Some of our conversations with Liz Kolbe at Practical Farmers of Iowa began to push my understanding of environmental justice and forced me to revaluate my mental picture of the faces that fall victim to environmental justice issues. At Furman I took a course on community and environmental health, which allowed me to imagine environmental justice as a fight between the wealthy and the poor. Rich corporations and the consumers of industrial production benefit from production and release harmful externalities at the health and economic expense of the poor. Toxic technological trash is dumped from developed nations to scrapyards in developing regions, and factories are built in low-income areas where people don’t have the power to fight the poisonous plumes that fill their neighborhoods. It wasn’t the fault of the course that inspired my boxed-in, rich vs. poor understanding of environmental justice issues, but exposure to farm related issues has begun to push my partial perception a bit further.

Liz shared a case with us in which a resident of Iowa reported heavy pesticide applications during high winds that had been sprayed near a residential community and school. In this situation, residents may have more or less wealth than the farmer who got away with spraying the public trail. In this case and others, the “winners” were not the individuals or groups that maintained the upper hand because of wealth but because of political power and insufficient policy infrastructure. Liz told us about the need for reform in the process of reporting drift. The Pesticide Bureau believed that making reports more accessible would increase reports and take extra time to sort through. This lack of adequate and effective governance makes food producers the winners in their ability to behave with little regulation and repercussions for their misdemeanors, and leaves residents and other farmers victim to pollution, contamination and injustice.

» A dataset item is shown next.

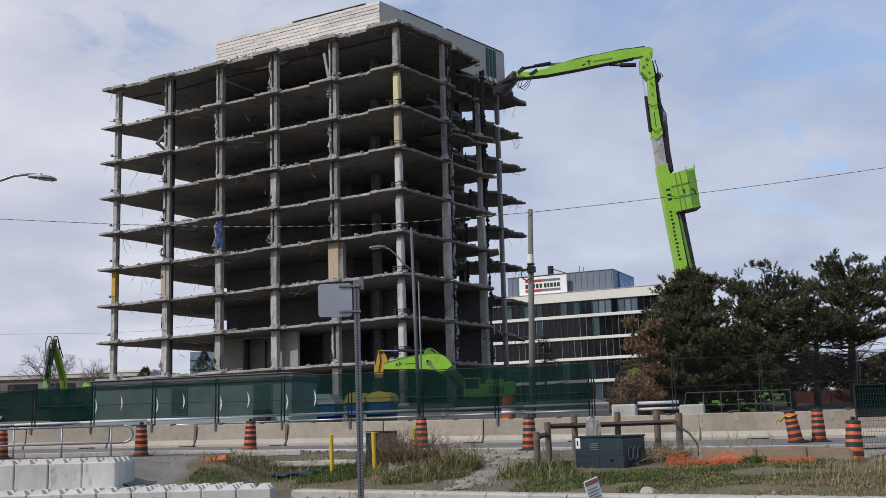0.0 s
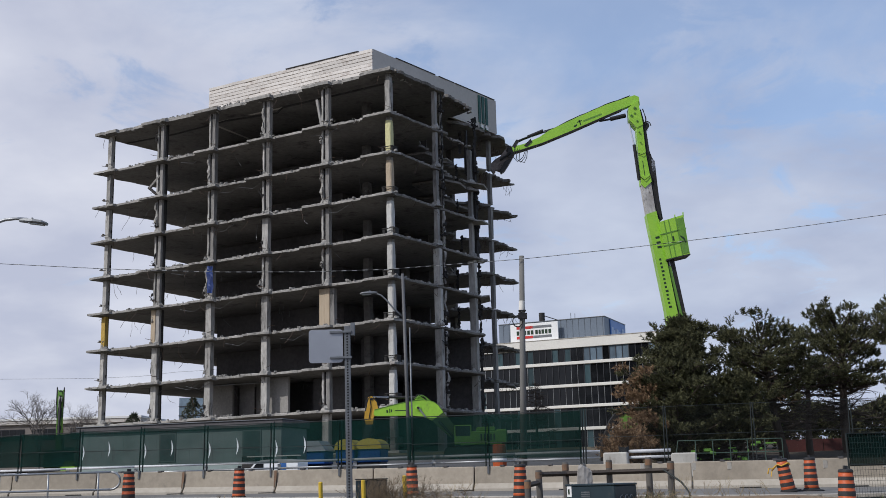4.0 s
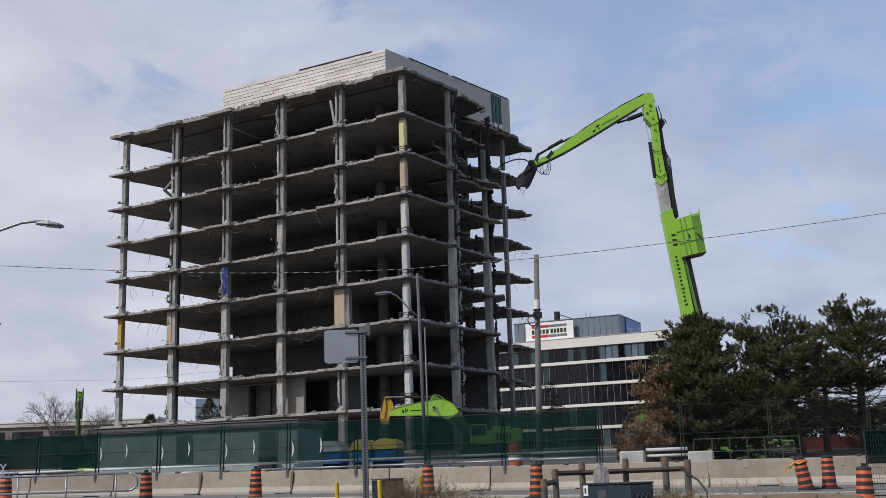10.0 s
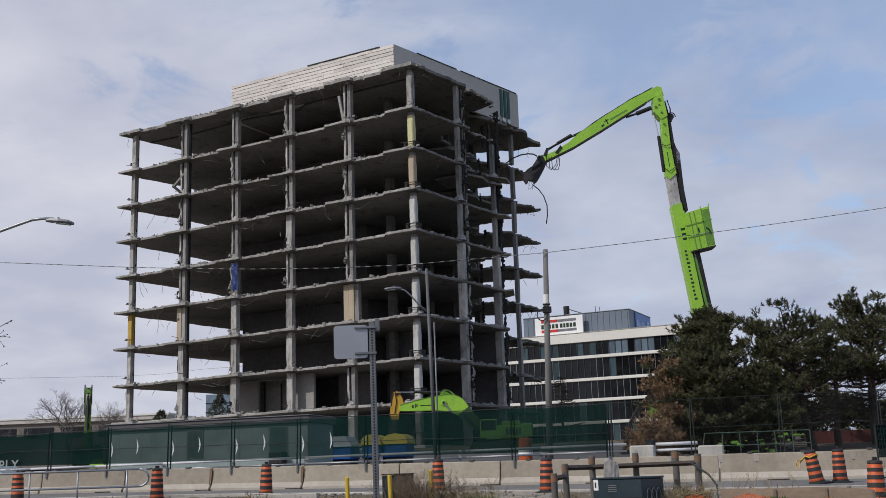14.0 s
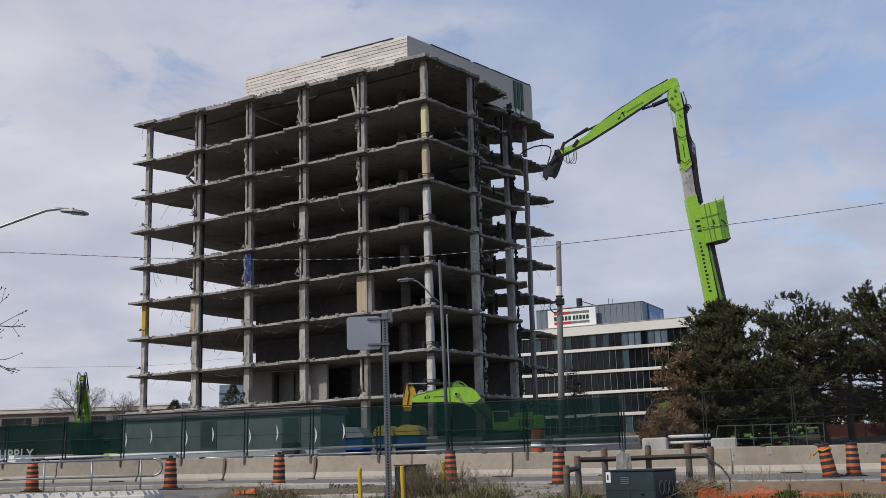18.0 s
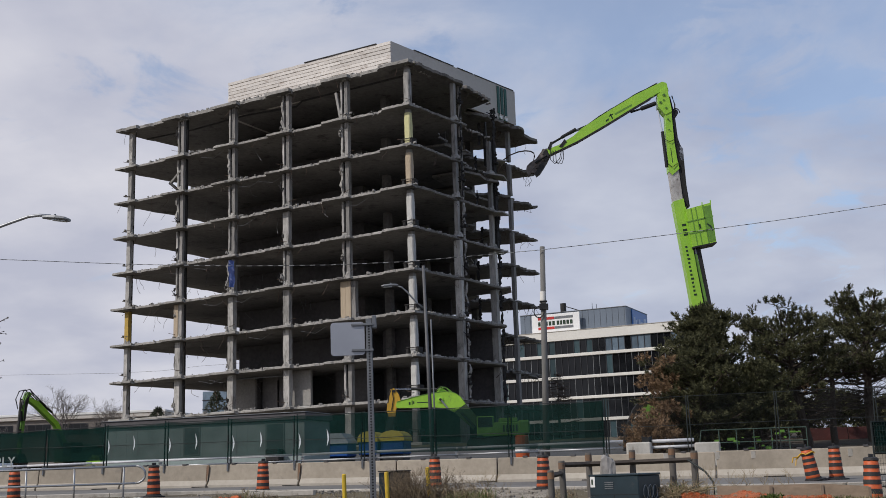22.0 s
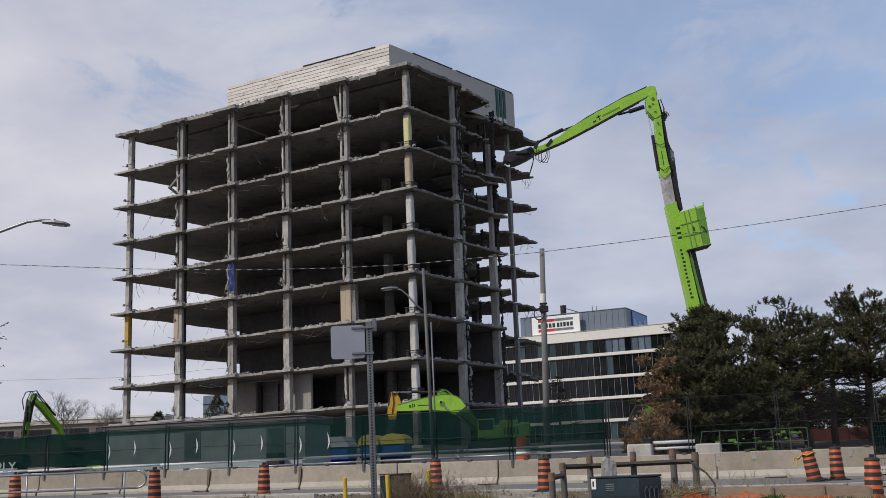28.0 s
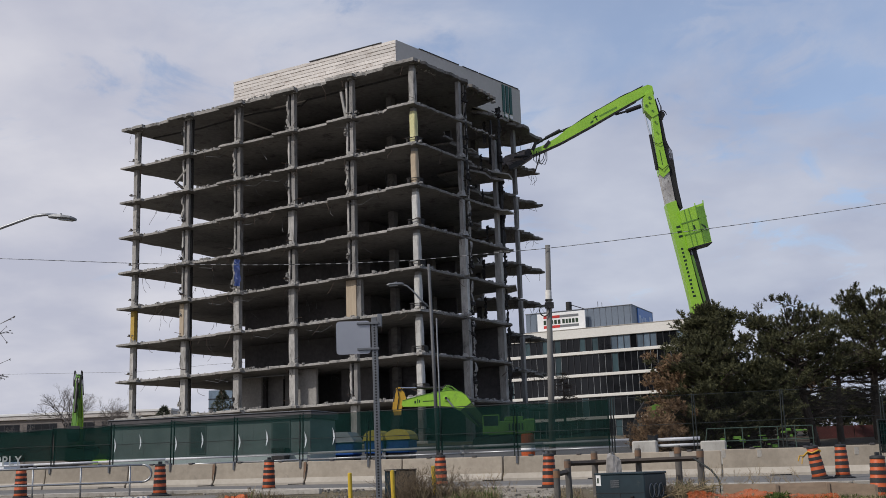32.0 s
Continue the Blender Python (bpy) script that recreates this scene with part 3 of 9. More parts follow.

The case of Des Moines Water Works vs. three Iowan drainage districts was an even more interesting challenge to my previously established understanding winners and losers in environmental justice issues. When I first heard of the lawsuit, it was easy to assume that a large corporation like Des Moines Water Works would have more power in wealth to win the case than the counties it was suing. Environmental attorney Josh Mandelbaum assured us otherwise. The state’s political power falls largely in the hands of farmers and, in this case, made it a hard (and ultimately unachievable) win for Des Moines. The outcome of the case leaves nitrogen release into the Raccoon and Des Moines rivers unregulated and other measures for Iowa water protection (e.g. buffers) voluntary. If the negative environmental impacts of agriculture remain unregulated in the state, Des Moines Water Works will not only acquire an even larger denitrification bill, but Des Moines residents and other down-stream dwellers face threats to their health. Both of our experts today inadvertently suggested a need improvements in regulation to shorten the environmental justice gap between all political, social, and economic groups in the state of Iowa.